Not so. An activist in Al Sharpton’s National Action Network – who actually claims to like the movie Django Unchained! – has come into the picture with a fundamental misunderstanding of toy collecting.

“Selling this doll is highly offensive to our ancestors and the African American community,” Rev. K.W. Tulloss, NAC’s president in Los Angeles, told the Daily News. “The movie is for adults, but these are action figures that appeal to children. We don’t want other individuals to utilize them for their entertainment, to make a mockery of slavery.”

These appeal to children? Ehhh, not so much. As I wrote originally, these are primarily designed for those adult collectors who, like Quentin Tarantino himself, have a particular nostalgia for the ’70s Mego style of toy. A kid would rather have superheroes that fire missiles over a Christoph Waltz doll with removable clothes. A reasonably well-adjusted kid, anyhow.

“I actually enjoyed the movie, but we cannot support this type of commercialization,” [activist Najee]Ali said. “I don’t seen any dolls representing Hitler that came from Tarantino’s (Holocaust movie ‘Inglourious Basterds’)…I don’t see them making dolls of Holocaust survivors who are bald and starving in concentration camps.”

Okay, a few things worth discussing here. One, there actually has been a Hitler doll, albeit not one too widely available. With that said, none of the characters here is directly analogous to Hitler. If they were Zero Dark Thirty toys and one of them was Osama bin Laden, you’d have a better point. There was a doll made of Christoph Waltz’s ruthless, Jew-killing Nazi. On a more banal level, the Indiana Jones toy line featured Nazi-era German soldiers, as well as evil Soviets from the fourth film. All representative of regimes that caused real-life mass deaths.

Two, none of these figures are of slaves in chains. The closest is Broomhilda, a slave in a maid’s outfit. Assuming anyone were to play with these figures rather than simply displaying them, however, the most likely scenario is to have her and Django kicking ass on the bad guys.

Three, NECA makes toys based on R-rated movies. It’s their forte.

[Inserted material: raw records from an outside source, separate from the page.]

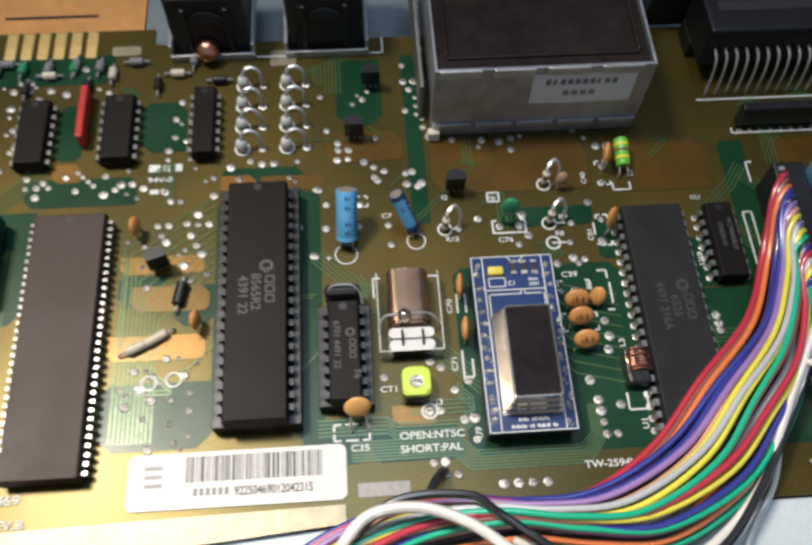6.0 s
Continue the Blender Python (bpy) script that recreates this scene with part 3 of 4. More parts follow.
for x, y in ((3.52, -2.68), (3.54, -3.08), (3.57, -3.6)):
    disc_cap(x, y - 0.05, 0.42, 0.27, 0.22, 0, -38, "orange disc capacitor with black marks, leaning back", digits=True)
disc_cap(3.98, -2.66, 0.33, 0.17, 0.24, -35, -30, "orange disc capacitor turned aside beside others")
disc_cap(1.08, -2.28, 0.42, 0.26, 0.26, 84, -8, "orange disc capacitor seen on its edge")
disc_cap(1.10, -3.28, 0.42, 0.26, 0.26, 84, -8, "orange disc capacitor seen on its edge")
disc_cap(-1.19, -4.88, 0.58, 0.27, 0.25, 3, -30, "yellow-orange disc capacitor on long bare leads before the clock chip", mat("yellow_orange_ceramic_coat", (0.78, 0.43, 0.13), 0.36, 0, 0.1, 700, 0.2, patch=150), foot=-0.3)
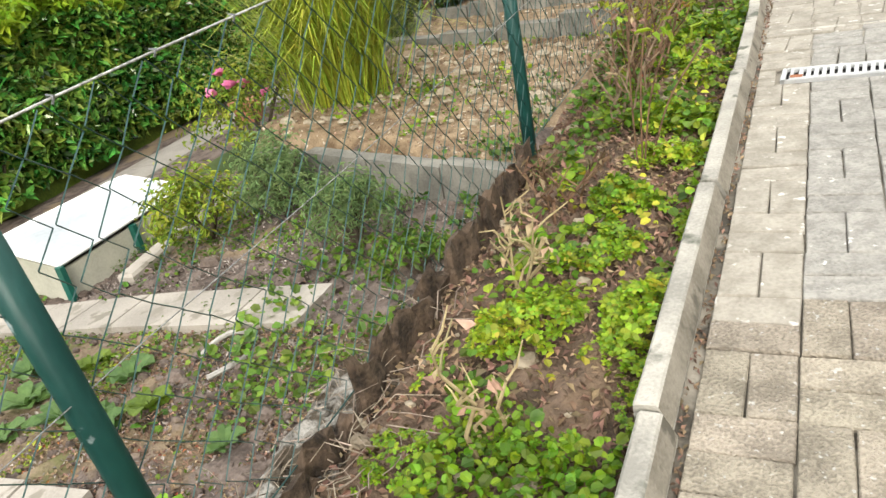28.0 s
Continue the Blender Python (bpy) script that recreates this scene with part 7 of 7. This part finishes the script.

Kids shouldn’t be buying Freddy Krueger toys either.

And finally…people would probably have mostly ignored these figures if you hadn’t said anything, folks. Now, they’re going to snap them up and put them on eBay as “RARE Hot CONTROVERSIAL Action Figures Banned!!!!”

Maybe hold out for the 12-inchers that are set to see release in March instead.

I don’t preach sermons. Ministers shouldn’t pontificate about collectible toys without knowing the basics.